Benjamin Britten, 1913-1976
Benjamin Britten has come to be regarded as one of the great 20th composers and certainly among the greatest British composers of all time. His musical talent became evident early with a penchant for composing that resulted is over 100 numbered compositions before the age of eighteen. Britten’s mature fame rests primarily on his vocal and stage works: art songs, choral compositions, highly praised operas and the monumental war requiem. But Britten was a skillful instrumental composer as well producing a compelling variety of chamber music from his youth to his final years. Particularly prized are his string quartets, a Phantasy for oboe and string trio, a cello sonata and his three remarkable suites for solo cello dedicated to Rostropovich. His mature string quartet cycle comprises three numbered quartets and the Three Divertimenti for String Quartet written in 1933 when Britten was in his early twenties but subsequently revised quite extensively a few years later in 1936.
The Three Divertimenti are, as the title suggests, a set of three individual character pieces meant as “pleasing entertainment” without necessarily any serious import or larger formal considerations as might be implied by a multi-movement string quartet. The bristling rhythms, glissandi (sliding notes) and colorful harmonics of the first piece “March” immediately place the music in the 20th century in terms of style, but as with most of Britten’s compositions, the music is tonal, accessible and broadly appealing. Nonetheless, suggestions of Stravinsky, Bartók and Britten’s primary teacher Frank Bridge prevail. The second movement “Waltz” is a bit more tame technically with compelling textures and traditional chamber dialog with a whiff of English pastoral character.
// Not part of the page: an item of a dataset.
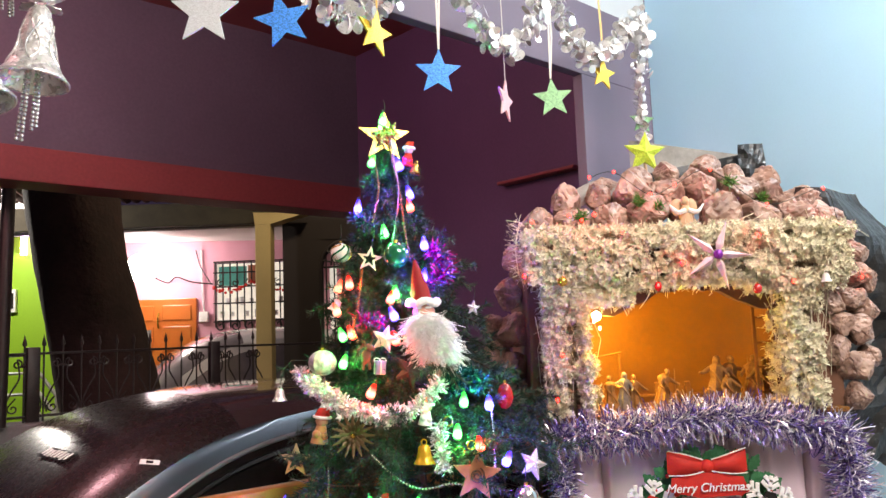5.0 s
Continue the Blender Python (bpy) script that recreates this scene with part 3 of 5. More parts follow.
def green_house():
    root = thing("lime_house", pose(-4.3, 8.2, GROUND), "lime green house with a dark doorway", "house")
    part("wall", wbox(-7.5, -3.42, 8.2, 8.4, GROUND, 2.75), GREEN_WALL, root, "", False, True)
    part("roof", wbox(-7.6, -3.4, 7.9, 8.5, 2.75, 2.9, 0.01), HOUSE_WHITE, root, "white roof slab", False, True)
    d = part("door", wbox(-5.2, -4.32, 8.14, 8.2, GROUND, 2.15, 0.01), material("dark_door", (0.03, 0.02, 0.018), 0.4, spread=0.4), root, "dark wooden door", False, True)
    part("canopy", wbox(-5.3, -4.25, 7.95, 8.2, 2.22, 2.42, 0.02), material("brown_canopy", (0.25, 0.13, 0.06), 0.6), root, "brown door canopy", False, True)
    part("door_handle", Geo().ball((-4.4, 8.12, 1.1), 0.03, 8, 6), GOLD, d, "", True, True)
    part("picture", wbox(-4.22, -4.10, 8.16, 8.2, 1.76, 2.0, 0.004), TRIM_WHITE, root, "white framed picture", False, True)
    part("picture_print", wbox(-4.20, -4.12, 8.152, 8.162, 1.80, 1.96), IRON, root, "", False, True)
    part("switch_plate", wbox(-3.80, -3.71, 8.18, 8.2, 1.63, 1.70, 0.004), TRIM_WHITE, root, "white switch plate", False, True)
    g = Geo()
    rng = random.Random(9)
    for i in range(30):
        a = rng.random()
        g.ball((-3.75 + 0.16 * rng.random(), 8.12, 1.86 + 0.5 * a), (0.035, 0.02, 0.03), 6, 4)
    part("wall_hanging", g, material("orange_paper", (0.6, 0.16, 0.02), 0.6, rand=0.3), root, "orange paper wall hanging", True, True)
    rail = Geo()
    for z0, z1 in ((1.32, 0.7), (1.15, 0.5), (0.95, 0.3)):
        rail.tube([(-4.0, 7.6, z0), (-3.7, 7.6, z0), (-3.15, 7.6, z1 - 0.1)], 0.018, 6)
    for x in (-3.98, -3.7, -3.4):
        rail.tube([(x, 7.6, GROUND), (x, 7.6, 1.3 if x < -3.6 else 1.0)], 0.016, 6)
    part("stair_rail", rail, material("white_rail", (0.6, 0.6, 0.55), 0.4), root, "pale metal stair rail", True, True)
    part("light_tube", Geo().tube([(-4.02, 8.15, 2.62), (-4.02, 8.15, 2.35)], 0.03, 8), BULB["violet"], root, "violet white light", True, True)


green_house()


# ---- cars ----
def car_skin(stations):
    """Rings of a car body: each station is x, half width, sill, belt, rail width, rail height, roof height."""
    rings = []
    for x, w, sill, belt, rw, rz, top in stations:
        half = [(0.0, sill), (w * 0.86, sill), (w * 0.985, sill + 0.10), (w, sill + 0.30), (w * 0.99, belt - 0.12), (w * 0.955, belt - 0.02), (w * 0.94, belt),
                (rw, rz), (rw * 0.93, rz + (top - rz) * 0.45), (rw * 0.72, rz + (top - rz) * 0.80), (rw * 0.38, rz + (top - rz) * 0.96), (0.0, top)]
        ring = [Vector((x, y, z)) for y, z in half] + [Vector((x, -y, z)) for y, z in half[-2:0:-1]]
        rings.append(ring)
    return rings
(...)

The last piece titled “Burlesque” reprises the unmistakable vibrancy of 20th century rhythms, techniques and sonorities in a mini-masterwork of color and dynamic contrast. It is immediately obvious, even in his twenties, that Britten was a composer of great skill, imagination and originality. He was dedicated to the mission of writing music for the public, a refreshing stance among so many early 20th century composers who seemed to retreat into isolated intellectual esoterica. These three small character pieces serve as appetizers for the three larger scale numbered quartets Britten produced in 1941, 1945 and 1975 respectively. The Alexander Quartet is currently in the midst of performing this full cycle of Britten’s music for string quartet.